Stated exercise
Set down, exactly as written, the lines from the top of the data to the line that holds "import random", and omit the pictures.
* * *
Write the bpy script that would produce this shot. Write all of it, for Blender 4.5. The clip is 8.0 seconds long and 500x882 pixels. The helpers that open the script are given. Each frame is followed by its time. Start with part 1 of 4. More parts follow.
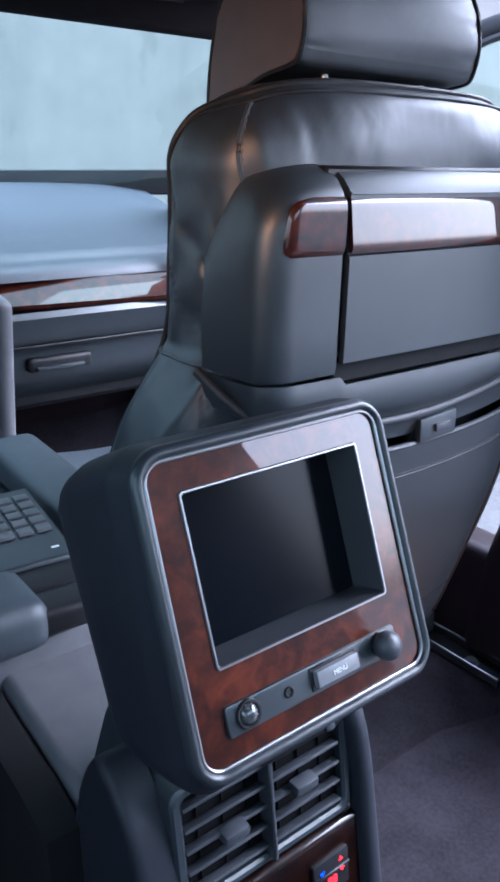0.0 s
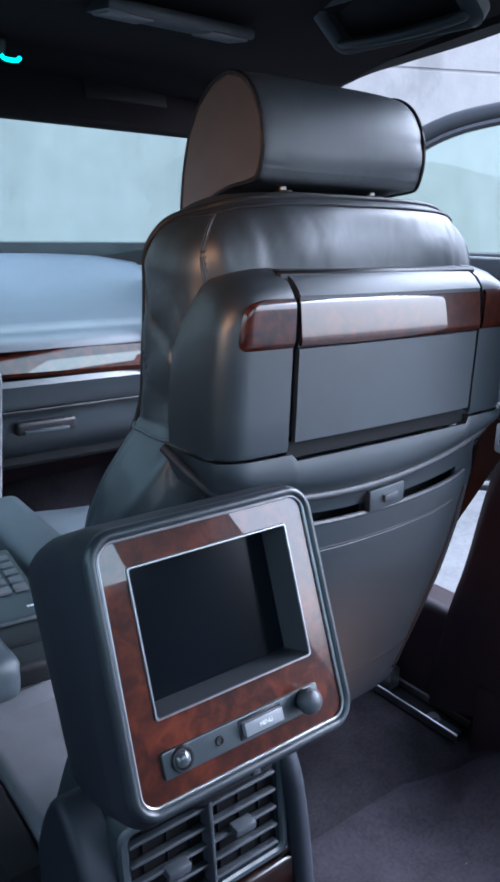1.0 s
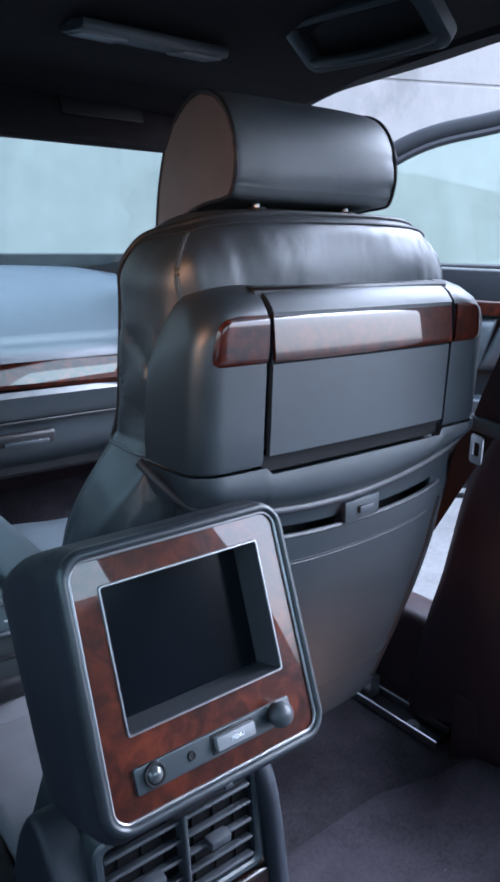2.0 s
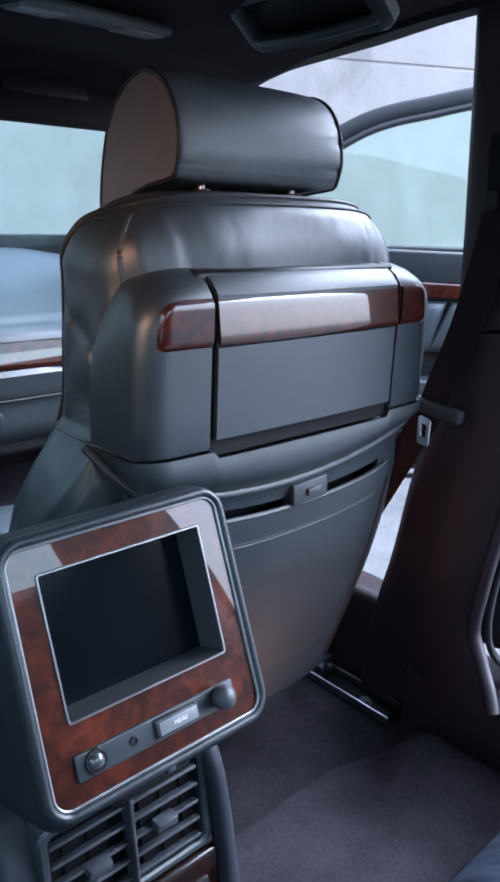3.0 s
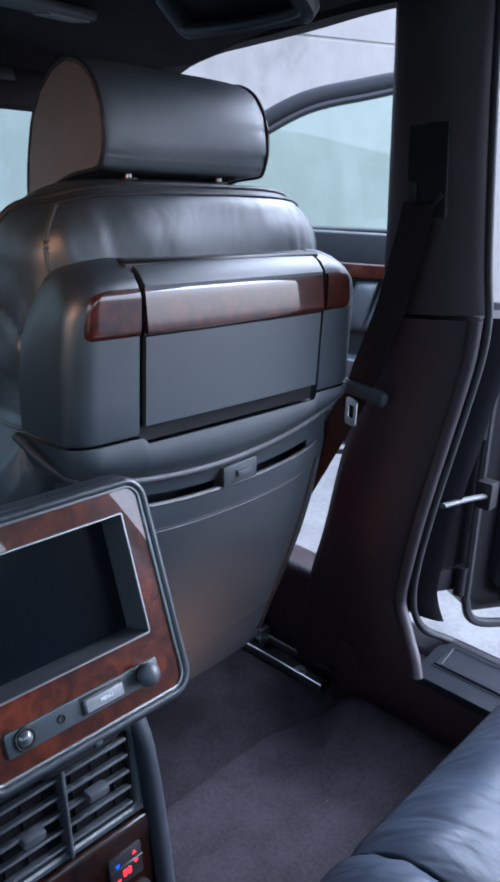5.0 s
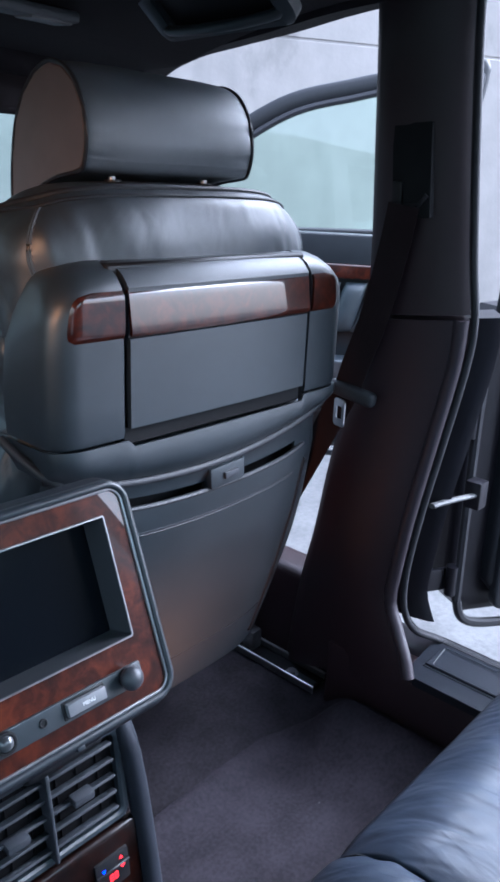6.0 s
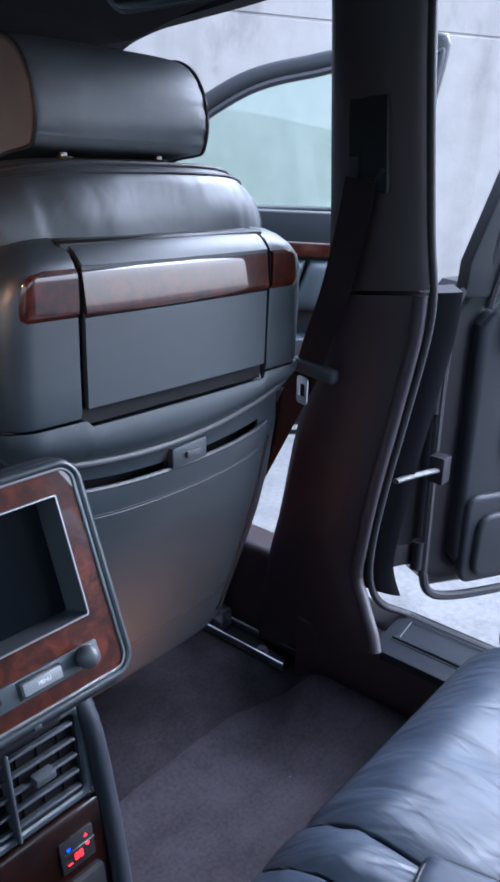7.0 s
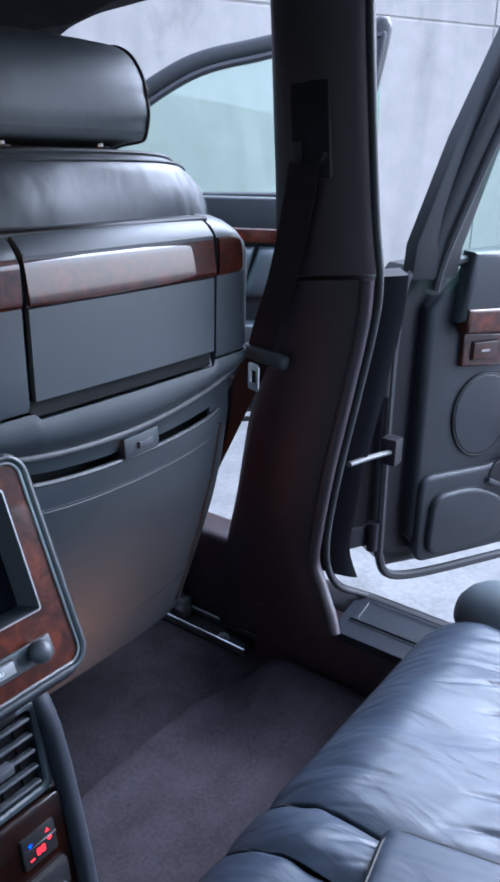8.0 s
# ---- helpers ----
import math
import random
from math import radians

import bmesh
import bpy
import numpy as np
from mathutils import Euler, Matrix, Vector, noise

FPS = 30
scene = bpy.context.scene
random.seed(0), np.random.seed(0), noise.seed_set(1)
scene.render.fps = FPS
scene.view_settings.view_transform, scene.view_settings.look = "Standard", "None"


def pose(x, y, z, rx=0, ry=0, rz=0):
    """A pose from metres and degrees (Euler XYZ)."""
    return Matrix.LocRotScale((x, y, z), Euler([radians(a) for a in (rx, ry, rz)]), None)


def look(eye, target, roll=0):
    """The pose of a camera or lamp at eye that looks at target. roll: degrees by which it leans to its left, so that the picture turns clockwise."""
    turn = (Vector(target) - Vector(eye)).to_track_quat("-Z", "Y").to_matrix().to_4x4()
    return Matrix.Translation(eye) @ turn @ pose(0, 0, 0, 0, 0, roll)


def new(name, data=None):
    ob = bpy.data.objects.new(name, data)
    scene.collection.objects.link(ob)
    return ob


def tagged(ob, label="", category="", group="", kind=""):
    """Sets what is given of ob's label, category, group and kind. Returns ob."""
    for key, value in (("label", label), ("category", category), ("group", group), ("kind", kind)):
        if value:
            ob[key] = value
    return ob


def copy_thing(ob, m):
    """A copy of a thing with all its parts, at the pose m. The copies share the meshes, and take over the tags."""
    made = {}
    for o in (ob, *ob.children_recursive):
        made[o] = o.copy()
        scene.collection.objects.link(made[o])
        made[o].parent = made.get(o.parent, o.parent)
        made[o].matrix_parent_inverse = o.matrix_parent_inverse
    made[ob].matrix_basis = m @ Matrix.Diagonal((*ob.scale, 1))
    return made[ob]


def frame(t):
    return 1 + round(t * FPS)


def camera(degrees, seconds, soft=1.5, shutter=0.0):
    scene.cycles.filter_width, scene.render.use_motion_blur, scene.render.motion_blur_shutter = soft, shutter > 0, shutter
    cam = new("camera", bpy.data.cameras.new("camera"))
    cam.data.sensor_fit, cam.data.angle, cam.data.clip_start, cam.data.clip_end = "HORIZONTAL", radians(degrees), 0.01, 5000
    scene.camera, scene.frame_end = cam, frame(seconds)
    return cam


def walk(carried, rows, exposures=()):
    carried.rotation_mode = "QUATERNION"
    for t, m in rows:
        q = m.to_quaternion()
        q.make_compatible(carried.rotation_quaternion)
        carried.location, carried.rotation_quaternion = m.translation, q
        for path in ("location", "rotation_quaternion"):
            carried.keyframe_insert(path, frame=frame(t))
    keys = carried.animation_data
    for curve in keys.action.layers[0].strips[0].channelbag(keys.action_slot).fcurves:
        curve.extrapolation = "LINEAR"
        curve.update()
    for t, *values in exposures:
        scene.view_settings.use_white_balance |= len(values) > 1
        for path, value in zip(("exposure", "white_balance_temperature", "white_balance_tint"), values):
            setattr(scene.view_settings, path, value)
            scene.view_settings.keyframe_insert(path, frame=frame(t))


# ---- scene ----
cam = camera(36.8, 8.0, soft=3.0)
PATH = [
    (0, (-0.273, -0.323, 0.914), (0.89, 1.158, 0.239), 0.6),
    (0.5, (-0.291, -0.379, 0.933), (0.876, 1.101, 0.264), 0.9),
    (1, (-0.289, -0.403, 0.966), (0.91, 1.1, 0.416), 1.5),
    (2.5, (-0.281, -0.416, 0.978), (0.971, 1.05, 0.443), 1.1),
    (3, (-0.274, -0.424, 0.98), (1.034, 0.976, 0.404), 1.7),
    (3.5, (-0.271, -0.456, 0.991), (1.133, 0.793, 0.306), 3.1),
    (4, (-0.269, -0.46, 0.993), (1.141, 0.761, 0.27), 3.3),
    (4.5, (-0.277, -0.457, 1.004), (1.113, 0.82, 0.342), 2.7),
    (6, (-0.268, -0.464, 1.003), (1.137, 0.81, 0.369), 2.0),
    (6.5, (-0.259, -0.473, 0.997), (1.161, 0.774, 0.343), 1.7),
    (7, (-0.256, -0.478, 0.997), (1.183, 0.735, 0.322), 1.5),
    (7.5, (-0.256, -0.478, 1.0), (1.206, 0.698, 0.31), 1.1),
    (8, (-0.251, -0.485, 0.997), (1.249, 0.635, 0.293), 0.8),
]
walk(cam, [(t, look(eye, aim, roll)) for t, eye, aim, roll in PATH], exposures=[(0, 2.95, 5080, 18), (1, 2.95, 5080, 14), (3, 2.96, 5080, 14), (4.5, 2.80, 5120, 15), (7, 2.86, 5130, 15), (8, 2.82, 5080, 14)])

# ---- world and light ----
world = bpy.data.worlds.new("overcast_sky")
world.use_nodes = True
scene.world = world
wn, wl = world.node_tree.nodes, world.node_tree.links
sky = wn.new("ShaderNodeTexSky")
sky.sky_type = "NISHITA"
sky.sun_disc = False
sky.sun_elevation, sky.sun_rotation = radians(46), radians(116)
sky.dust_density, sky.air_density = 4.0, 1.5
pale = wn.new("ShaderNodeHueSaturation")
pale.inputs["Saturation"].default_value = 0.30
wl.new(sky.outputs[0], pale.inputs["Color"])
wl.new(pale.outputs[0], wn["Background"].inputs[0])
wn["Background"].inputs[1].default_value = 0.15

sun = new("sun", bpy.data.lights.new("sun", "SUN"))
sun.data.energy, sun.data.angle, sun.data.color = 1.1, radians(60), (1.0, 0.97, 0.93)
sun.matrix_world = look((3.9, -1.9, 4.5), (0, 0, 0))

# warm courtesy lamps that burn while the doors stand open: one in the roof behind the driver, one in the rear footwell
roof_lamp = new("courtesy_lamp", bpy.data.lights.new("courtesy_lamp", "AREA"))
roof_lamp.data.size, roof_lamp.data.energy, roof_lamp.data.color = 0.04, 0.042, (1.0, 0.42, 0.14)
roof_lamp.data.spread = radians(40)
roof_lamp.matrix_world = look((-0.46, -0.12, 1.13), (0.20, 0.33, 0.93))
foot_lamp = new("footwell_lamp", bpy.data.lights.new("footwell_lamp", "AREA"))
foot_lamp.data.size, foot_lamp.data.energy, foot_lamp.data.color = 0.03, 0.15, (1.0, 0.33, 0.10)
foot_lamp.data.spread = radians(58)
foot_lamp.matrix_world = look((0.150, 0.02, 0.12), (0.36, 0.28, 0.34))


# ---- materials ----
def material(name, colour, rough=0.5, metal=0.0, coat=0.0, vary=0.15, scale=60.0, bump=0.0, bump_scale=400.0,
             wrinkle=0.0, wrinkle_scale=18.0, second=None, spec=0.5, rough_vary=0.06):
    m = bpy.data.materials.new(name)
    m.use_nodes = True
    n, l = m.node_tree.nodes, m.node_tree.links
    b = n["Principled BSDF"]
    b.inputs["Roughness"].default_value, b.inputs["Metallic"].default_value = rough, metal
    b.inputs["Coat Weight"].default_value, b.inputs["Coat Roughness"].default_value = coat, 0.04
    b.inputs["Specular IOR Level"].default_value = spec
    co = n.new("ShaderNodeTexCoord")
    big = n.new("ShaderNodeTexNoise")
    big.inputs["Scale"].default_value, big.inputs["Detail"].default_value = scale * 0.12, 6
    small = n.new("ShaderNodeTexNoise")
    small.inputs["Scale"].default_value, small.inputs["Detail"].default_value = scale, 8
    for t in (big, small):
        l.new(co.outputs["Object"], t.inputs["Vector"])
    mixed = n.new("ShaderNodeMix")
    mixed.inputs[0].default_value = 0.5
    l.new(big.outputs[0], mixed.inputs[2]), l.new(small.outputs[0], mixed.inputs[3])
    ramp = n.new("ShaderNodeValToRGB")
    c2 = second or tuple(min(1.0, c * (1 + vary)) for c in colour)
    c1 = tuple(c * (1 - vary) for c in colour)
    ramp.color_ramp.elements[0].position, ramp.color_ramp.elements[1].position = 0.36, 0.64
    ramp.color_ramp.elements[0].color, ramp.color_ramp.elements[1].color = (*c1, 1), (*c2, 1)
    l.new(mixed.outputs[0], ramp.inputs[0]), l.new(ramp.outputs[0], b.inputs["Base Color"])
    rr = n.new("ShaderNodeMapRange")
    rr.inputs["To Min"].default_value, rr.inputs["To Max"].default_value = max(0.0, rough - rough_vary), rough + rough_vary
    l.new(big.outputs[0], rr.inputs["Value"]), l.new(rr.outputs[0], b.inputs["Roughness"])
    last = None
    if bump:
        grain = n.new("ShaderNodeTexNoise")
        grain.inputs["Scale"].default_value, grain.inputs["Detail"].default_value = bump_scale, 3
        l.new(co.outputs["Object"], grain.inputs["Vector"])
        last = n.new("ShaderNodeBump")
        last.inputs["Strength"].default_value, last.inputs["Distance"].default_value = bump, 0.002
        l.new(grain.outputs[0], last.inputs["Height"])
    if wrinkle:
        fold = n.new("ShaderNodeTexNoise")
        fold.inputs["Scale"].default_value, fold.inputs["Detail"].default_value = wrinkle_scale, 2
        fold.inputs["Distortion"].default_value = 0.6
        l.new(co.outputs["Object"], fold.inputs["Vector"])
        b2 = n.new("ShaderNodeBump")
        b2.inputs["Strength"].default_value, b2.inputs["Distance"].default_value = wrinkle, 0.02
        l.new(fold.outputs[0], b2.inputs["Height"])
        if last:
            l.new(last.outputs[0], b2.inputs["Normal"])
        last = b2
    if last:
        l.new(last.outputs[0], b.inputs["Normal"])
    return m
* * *
Response to the task
Write the bpy script that would produce this shot. Write all of it, for Blender 4.5. The clip is 8.0 seconds long and 500x882 pixels. The helpers that open the script are given. Each frame is followed by its time. Start with part 1 of 4. More parts follow.
0.0 s
1.0 s
2.0 s
3.0 s
5.0 s
6.0 s
7.0 s
8.0 s
# ---- helpers ----
import math
import random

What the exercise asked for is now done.